Frente às inúmeras situações de perdas, é importante considerar as reações emocionais diversas que podem surgir e não interditar esse processo. Achar “que a pessoa tem que ser forte” e “que tem que superar” não colabora, pois é necessária a vivência da perda. O luto mobiliza a nossa própria finitude, sendo difícil até para muitos profissionais da saúde lidarem com essa situação e atendimento ao enlutado. Nesse sentido, é preciso oferecer suporte psicológico para aquelas pessoas que poderão ter dificuldades no processo de luto, ou seja, em restabelecer sua vida.
No caso das mortes causadas pela Covid-19, algumas situações colaboram para que esse processo seja mais difícil, pois as perdas são inesperadas, parecidas com situações de acidentes ou doença súbita.
Assim, aproveito a oportunidade para compartilhar que a FIB, por meio do curso de Psicologia, oferece atendimento psicológico e plantão psicológico. A Clínica Escola de Psicologia Aplicada (CEPAFIB) funciona no campus da instituição e está de portas abertas para ser um espaço de escuta e apoio para pessoas que estejam passando por momentos de dificuldades ou em crise emocional.
Lembre-se, somos seres humanos com sentimentos e emoções, seja gentil com sua dor, permita-se sofrer as perdas, elas doem e muito.

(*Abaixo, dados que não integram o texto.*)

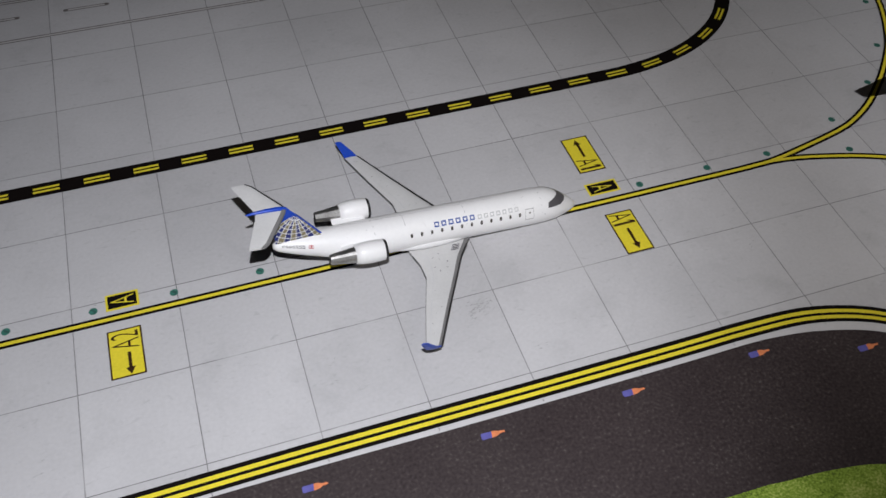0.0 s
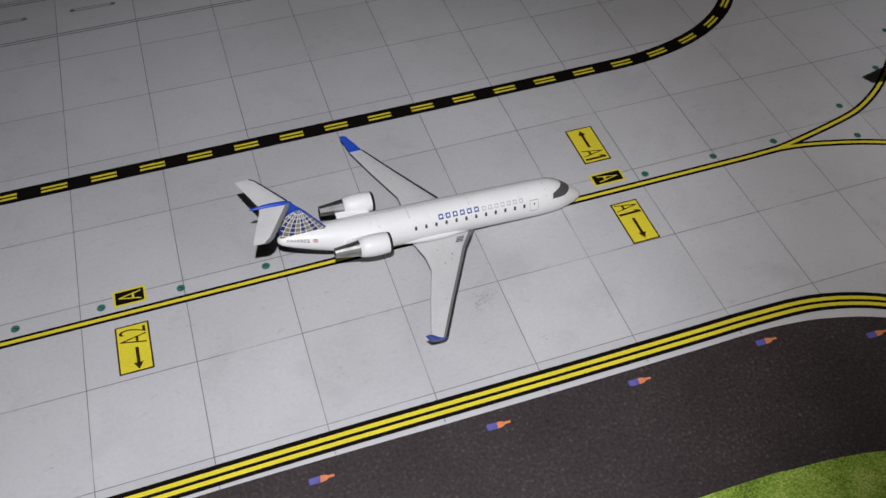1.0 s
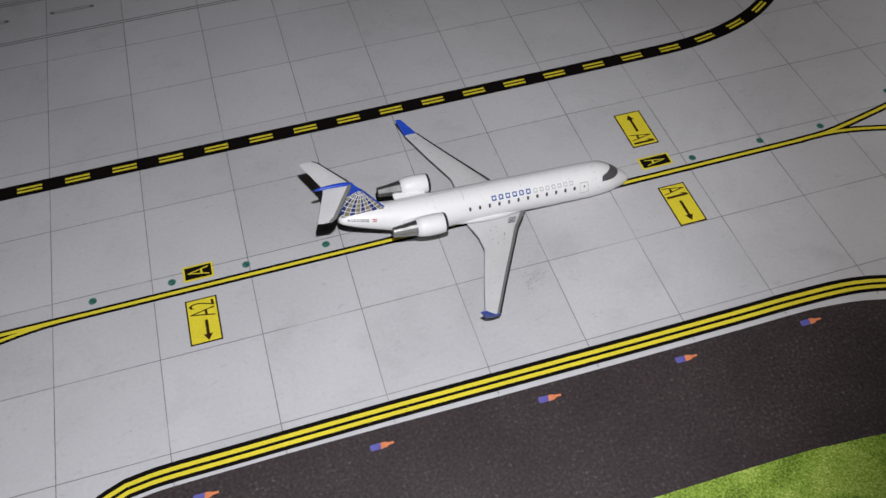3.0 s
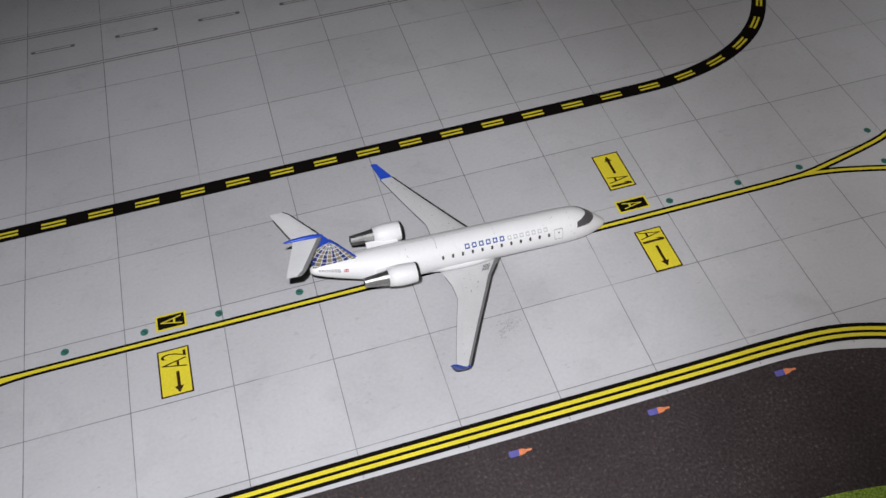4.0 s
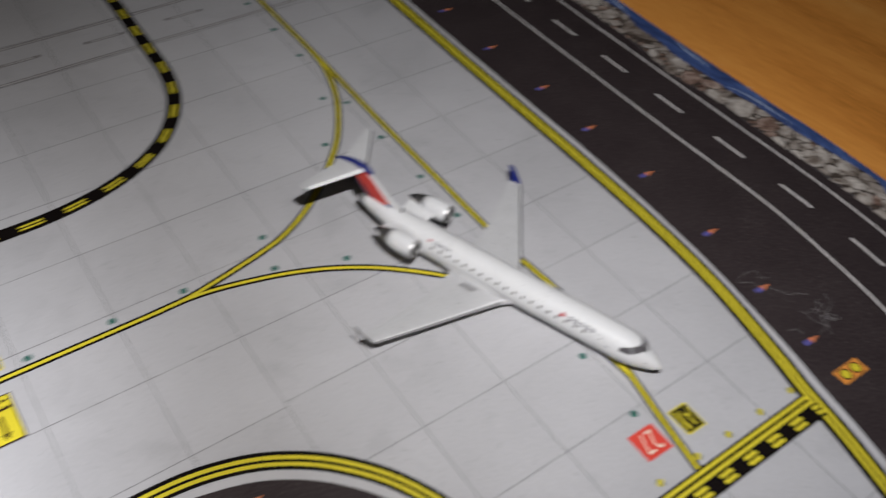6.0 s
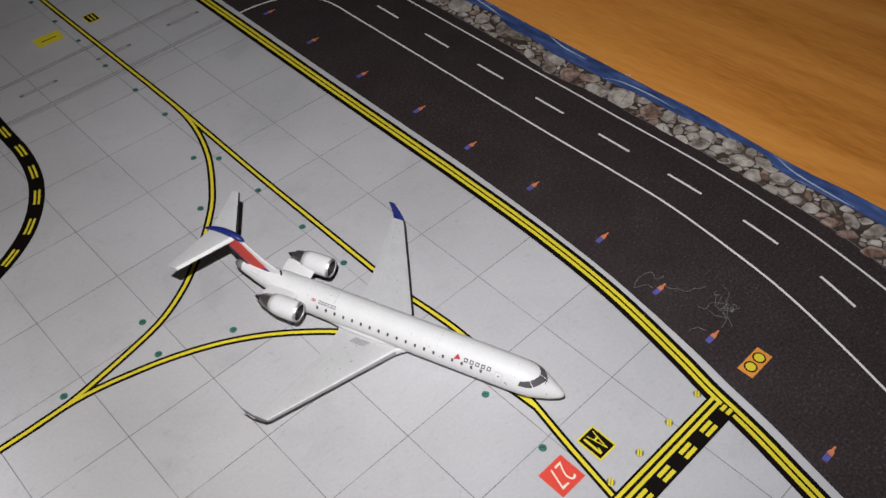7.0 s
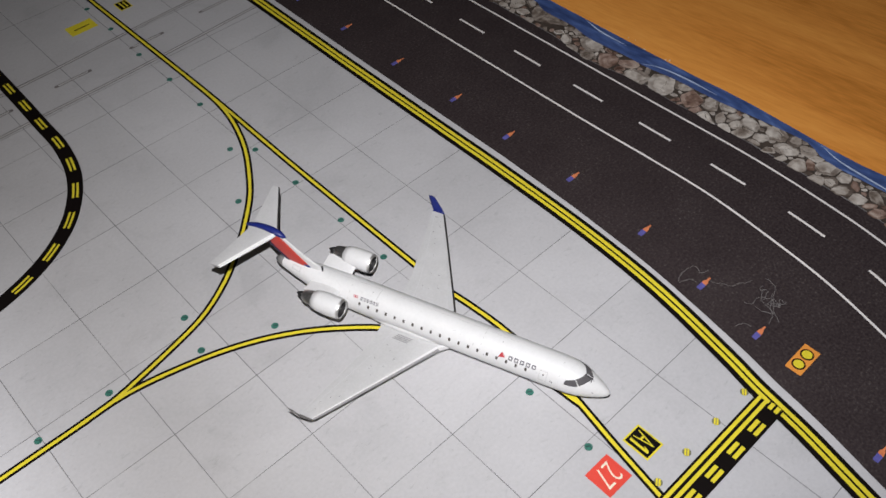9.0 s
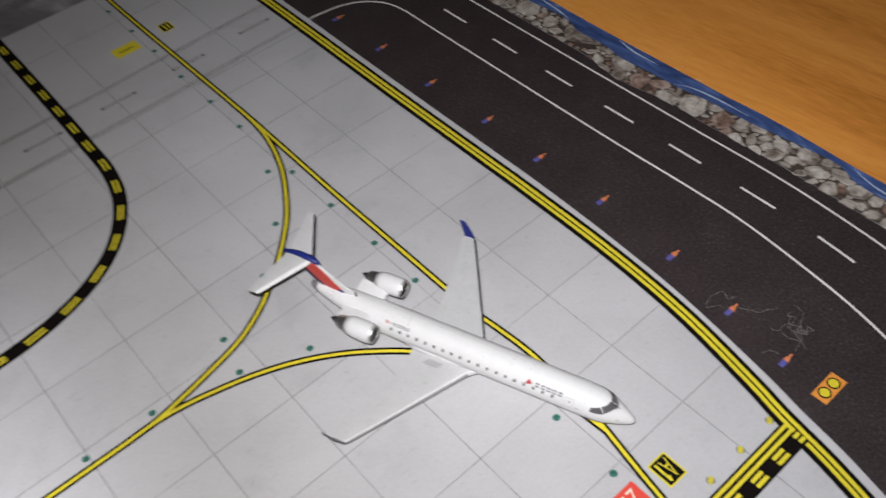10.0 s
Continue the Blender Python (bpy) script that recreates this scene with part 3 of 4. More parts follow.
    poly = [v for p, q in zip(poly, poly[1:] + poly[:1]) for v in (p.lerp(q, cutf), p.lerp(q, 1 - cutf))]
    # small chips along the outline
    poly = [v for p, q in zip(poly, poly[1:] + poly[:1]) for v in (p, p.lerp(q, 0.5) + Vector((rng.uniform(-1, 1), rng.uniform(-1, 1))) * 0.05 * min(ra, rb))]
    edge_w, edge_e = x_at(ROCK_W, sy) - 0.02, x_at(SHORE, sy) + 0.06
    poly = [Vector((min(max(p.x, edge_w), edge_e), p.y)) for p in poly]
    poly = [p for j, p in enumerate(poly) if (p - poly[j - 1]).length > 0.004]
    if len(poly) < 4:
        continue
    c = sum(poly, Vector((0, 0))) / len(poly)
    b = bmesh.new()
    plate(b, [(p.x, p.y) for p in poly], Z2)
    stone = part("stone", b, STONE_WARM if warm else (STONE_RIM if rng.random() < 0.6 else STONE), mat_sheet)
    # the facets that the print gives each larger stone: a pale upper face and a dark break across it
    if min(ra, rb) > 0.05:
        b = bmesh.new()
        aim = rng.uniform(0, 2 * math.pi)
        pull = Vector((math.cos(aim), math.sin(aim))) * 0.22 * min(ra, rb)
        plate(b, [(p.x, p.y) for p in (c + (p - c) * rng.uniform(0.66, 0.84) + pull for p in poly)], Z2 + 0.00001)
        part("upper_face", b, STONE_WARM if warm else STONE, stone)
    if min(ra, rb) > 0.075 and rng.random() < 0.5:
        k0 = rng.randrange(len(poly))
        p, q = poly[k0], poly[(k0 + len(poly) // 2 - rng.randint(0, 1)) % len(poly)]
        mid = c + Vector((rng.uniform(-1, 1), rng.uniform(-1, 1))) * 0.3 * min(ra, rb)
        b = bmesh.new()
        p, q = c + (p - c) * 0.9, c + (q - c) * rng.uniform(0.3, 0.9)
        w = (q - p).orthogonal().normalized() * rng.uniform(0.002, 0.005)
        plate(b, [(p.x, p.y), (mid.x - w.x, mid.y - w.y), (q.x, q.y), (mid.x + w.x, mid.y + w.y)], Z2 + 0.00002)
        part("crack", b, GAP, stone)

# round lamps, side lamps
for x, y in ((-3.3, 0.9), (-2.45, 0.9), (-1.556, 0.9), (-0.6, 0.912), (0.2, 0.908), (0.97, 0.908), (1.827, 0.92), (6.10, 0.888), (6.968, 0.90), (7.76, 0.90), (8.854, 1.186), (8.749, 0.679), (9.515, 0.387),
             (10.32, 2.274), (10.79, 3.16), (11.024, 2.914), (11.03, 2.036), (11.035, 1.117), (11.02, 0.30), (10.90, -2.142), (10.857, -2.965), (11.015, 4.24), (11.01, 5.04), (11.0, 5.89), (11.03, 6.79), (11.03, 7.56), (11.02, 8.37), (9.72, 1.66)):
    b = bmesh.new()
    disc(b, x, y, 0.042, Z2)
    mark = part("round_mark", b, TEAL, mat_sheet)
    b = bmesh.new()
    ribbon(b, [Vector((x - 0.018, y + 0.016, 0)), Vector((x + 0.018, y - 0.004, 0)), Vector((x + 0.01, y - 0.02, 0))], 0.008, -0.008, Z3)
    part("dark_stroke", b, TEAL_DARK, mark)
OLIVE = material("printed_olive_grey", (0.17, 0.17, 0.11), 0.5, vary=0.2, scale=14)
for x in (12.46, 11.975, 11.493, 11.045, 10.53, 10.05):
    y = -3.662
    b = bmesh.new()
    disc(b, x, y, 0.044, Z2)
    mark = part("round_mark", b, OLIVE, mat_sheet, "round olive-grey mark with a yellow band across")
    b = bmesh.new()
    ring = [math.radians(34 + o + 180 * k) for k in (0, 1) for o in (-33, -16, 0, 16, 33)]
    plate(b, [(x + 0.042 * math.cos(a), y + 0.042 * math.sin(a)) for a in ring], Z3)
    part("yellow_band", b, YELLOW, mark)
    b = bmesh.new()
    ribbon(b, [Vector((x - 0.030, y - 0.020, 0)), Vector((x + 0.032, y + 0.022, 0))], 0.004, -0.004, Z3 + 0.00002)
    part("bar", b, OLIVE, mark)
for x, y in ((0.25, -1.50), (1.826, -1.50), (3.432, -1.50), (4.827, -1.49), (6.175, -1.475), (7.235, -1.735), (7.985, -2.43), (8.45, -3.5), (13.59, 0.742), (13.594, -0.379), (13.507, -1.577), (13.336, -2.545), (13.194, -3.355), (12.80, -4.96),
             (13.63, 1.80), (13.60, 3.0), (13.625, 4.21), (13.626, 5.35)):
    b = bmesh.new()
    plate(b, ((x - 0.104, y - 0.022), (x - 0.092, y - 0.03), (x - 0.01, y - 0.031), (x + 0.0, y + 0.03), (x - 0.09, y + 0.031), (x - 0.102, y + 0.024)), Z2)
    mark = part("side_mark", b, BLUE_PRINT, mat_sheet, "blue mark with an orange tip")
    b = bmesh.new()
    plate(b, ((x - 0.01, y - 0.033), (x + 0.045, y - 0.026), (x + 0.068, y - 0.012), (x + 0.118, y - 0.010), (x + 0.118, y + 0.010), (x + 0.064, y + 0.014), (x + 0.04, y + 0.027), (x + 0.0, y + 0.031)), Z2)
    part("tip", b, ORANGE_PRINT, mark)


def text_mesh(parent, body, x, y, w, h, turn, m, z):
    """Letters fitted into a box of w (along the reading) by h (their height), centred at x, y and turned."""
    c = bpy.data.curves.new("letters", "FONT")
    c.body, c.offset = body, -0.011
    tmp = new("letters", c)
    bpy.context.view_layer.update()
    mesh = bpy.data.meshes.new_from_object(tmp.evaluated_get(bpy.context.evaluated_depsgraph_get()))
    bpy.data.objects.remove(tmp)
    bpy.data.curves.remove(c)
    co = np.array([v.co for v in mesh.vertices])
    lo, hi = co.min(0), co.max(0)
    a = radians(turn)
    for v in mesh.vertices:
        px, py = ((v.co.x - lo[0]) / (hi[0] - lo[0]) - 0.5) * w, ((v.co.y - lo[1]) / (hi[1] - lo[1]) - 0.5) * h
        v.co = ((x + px * math.cos(a) - py * math.sin(a)) * T, (y + px * math.sin(a) + py * math.cos(a)) * T, z)
    mesh.materials.append(m)
    ob = new("letters", mesh)
    ob.parent = parent
    return ob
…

*Docente e Coordenadora do Curso de Psicologia da FIB. Psicóloga Clínica, especialista em Psicologia Hospitalar pelo Conselho Federal de Psicologia. Mestre em Psicologia do Desenvolvimento e Aprendizagem pela Unesp.
Referência
Saúde Mental e Atenção Psicossocial na Pandemia COVID-19: processo de luto na COVID-19. Adriana Silveira Cogo, Bernardo Dolabella Melo, Daphne Rodrigues Pereira, Fernanda Serpeloni, Juliana Fernandes Kabad, Maria Helena Pereira Franco e Michele Souza e Souza. Fio Cruz, 2020.